Moreover, the judgment’s victim-centric standard—”the standard of a reasonable woman” to assess hostility—echoes objective-subjective tests in U.S. Title VII cases (e.g., *Meritor Savings Bank v. Vinson*, 477 U.S. 57 (1986)), prioritizing the complainant’s perspective over “acceptable behavior” norms. This epistemic shift empowers marginalized voices, countering epistemic injustice where women’s experiences are dismissed as hypersensitive.

However, critiques persist: the remand to the President for reconsideration risks procedural delays, and the judgment’s reliance on dictionaries (lexicography) over socio-legal empirics (e.g., prevalence studies) may underplay harassment’s intersection with class, ethnicity, and religion in Pakistan.

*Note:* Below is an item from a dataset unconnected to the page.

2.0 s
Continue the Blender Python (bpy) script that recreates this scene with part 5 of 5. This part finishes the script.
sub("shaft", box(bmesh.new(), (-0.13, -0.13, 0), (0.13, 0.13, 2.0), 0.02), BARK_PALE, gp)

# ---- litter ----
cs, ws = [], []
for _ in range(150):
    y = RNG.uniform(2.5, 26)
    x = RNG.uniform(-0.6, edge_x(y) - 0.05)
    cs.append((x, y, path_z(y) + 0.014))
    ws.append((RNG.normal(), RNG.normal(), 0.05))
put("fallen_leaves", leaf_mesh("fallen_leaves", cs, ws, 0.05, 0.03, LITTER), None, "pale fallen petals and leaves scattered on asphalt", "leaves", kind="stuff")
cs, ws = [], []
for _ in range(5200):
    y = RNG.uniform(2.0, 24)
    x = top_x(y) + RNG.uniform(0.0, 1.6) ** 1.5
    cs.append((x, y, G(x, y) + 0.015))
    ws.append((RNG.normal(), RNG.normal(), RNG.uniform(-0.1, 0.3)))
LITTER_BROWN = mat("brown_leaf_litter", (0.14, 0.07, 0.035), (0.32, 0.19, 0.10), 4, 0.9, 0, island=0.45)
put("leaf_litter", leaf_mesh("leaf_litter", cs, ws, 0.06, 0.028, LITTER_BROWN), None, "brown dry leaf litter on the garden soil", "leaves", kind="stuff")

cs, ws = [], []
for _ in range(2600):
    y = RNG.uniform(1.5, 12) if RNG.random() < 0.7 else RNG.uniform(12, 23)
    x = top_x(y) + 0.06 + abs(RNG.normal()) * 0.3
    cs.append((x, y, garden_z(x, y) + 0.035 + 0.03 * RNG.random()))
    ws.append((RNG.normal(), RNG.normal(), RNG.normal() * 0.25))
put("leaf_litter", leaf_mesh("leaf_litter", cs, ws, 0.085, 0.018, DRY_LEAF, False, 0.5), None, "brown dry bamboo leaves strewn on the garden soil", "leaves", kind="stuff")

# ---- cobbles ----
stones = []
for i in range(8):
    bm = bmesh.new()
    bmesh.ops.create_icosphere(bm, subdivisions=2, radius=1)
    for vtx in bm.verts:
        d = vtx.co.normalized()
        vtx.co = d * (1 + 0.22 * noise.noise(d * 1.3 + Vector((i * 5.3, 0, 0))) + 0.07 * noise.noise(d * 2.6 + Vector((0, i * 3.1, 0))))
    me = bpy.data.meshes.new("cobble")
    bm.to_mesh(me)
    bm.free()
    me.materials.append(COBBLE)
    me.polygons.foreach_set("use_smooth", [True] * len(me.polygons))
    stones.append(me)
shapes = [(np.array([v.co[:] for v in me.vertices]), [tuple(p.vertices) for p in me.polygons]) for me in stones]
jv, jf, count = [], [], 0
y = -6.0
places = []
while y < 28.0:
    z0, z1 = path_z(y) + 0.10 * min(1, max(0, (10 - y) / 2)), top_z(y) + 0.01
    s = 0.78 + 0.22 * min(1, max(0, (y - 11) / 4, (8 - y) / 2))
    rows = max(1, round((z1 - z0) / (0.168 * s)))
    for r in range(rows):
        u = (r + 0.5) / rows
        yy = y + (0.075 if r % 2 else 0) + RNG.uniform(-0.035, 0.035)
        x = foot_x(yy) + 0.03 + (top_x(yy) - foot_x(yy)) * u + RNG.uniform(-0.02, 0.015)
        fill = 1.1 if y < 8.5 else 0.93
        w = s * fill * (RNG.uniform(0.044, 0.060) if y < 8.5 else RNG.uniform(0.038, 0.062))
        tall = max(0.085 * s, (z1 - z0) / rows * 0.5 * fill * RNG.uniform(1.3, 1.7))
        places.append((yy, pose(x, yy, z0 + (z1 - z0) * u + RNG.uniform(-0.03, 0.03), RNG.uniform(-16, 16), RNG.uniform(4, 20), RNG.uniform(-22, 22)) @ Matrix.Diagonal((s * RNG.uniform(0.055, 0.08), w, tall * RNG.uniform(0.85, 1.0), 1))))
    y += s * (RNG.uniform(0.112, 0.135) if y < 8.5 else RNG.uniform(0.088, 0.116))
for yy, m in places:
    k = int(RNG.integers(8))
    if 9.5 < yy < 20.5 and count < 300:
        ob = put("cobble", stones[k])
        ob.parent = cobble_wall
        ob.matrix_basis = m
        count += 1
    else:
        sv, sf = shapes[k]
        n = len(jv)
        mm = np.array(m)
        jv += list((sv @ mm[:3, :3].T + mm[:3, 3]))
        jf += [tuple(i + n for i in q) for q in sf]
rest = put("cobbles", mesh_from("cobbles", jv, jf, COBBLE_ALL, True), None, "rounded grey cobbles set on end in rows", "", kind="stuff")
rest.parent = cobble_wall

Future research could empirically test the judgment’s efficacy in reducing workplace gender disparities.

Broader Ramifications and Conclusion

This decision fortifies Pakistan’s commitment to CEDAW and ILO norms, potentially catalyzing provincial harmonization and enhanced enforcement. It signals judicial activism in gender justice, urging regulators to foster inclusive workplaces free from discriminatory power plays.

In sum, *Nadia Naz* transcends mere correction; it reimagines harassment law as a tool for dismantling gendered oppression. As scholars and advocates, we must monitor its implementation, ensuring it translates doctrinal progress into lived equality. For in the words of the Vienna Declaration, eradicating gender-based violence is indispensable to human dignity—a mandate this judgment boldly advances.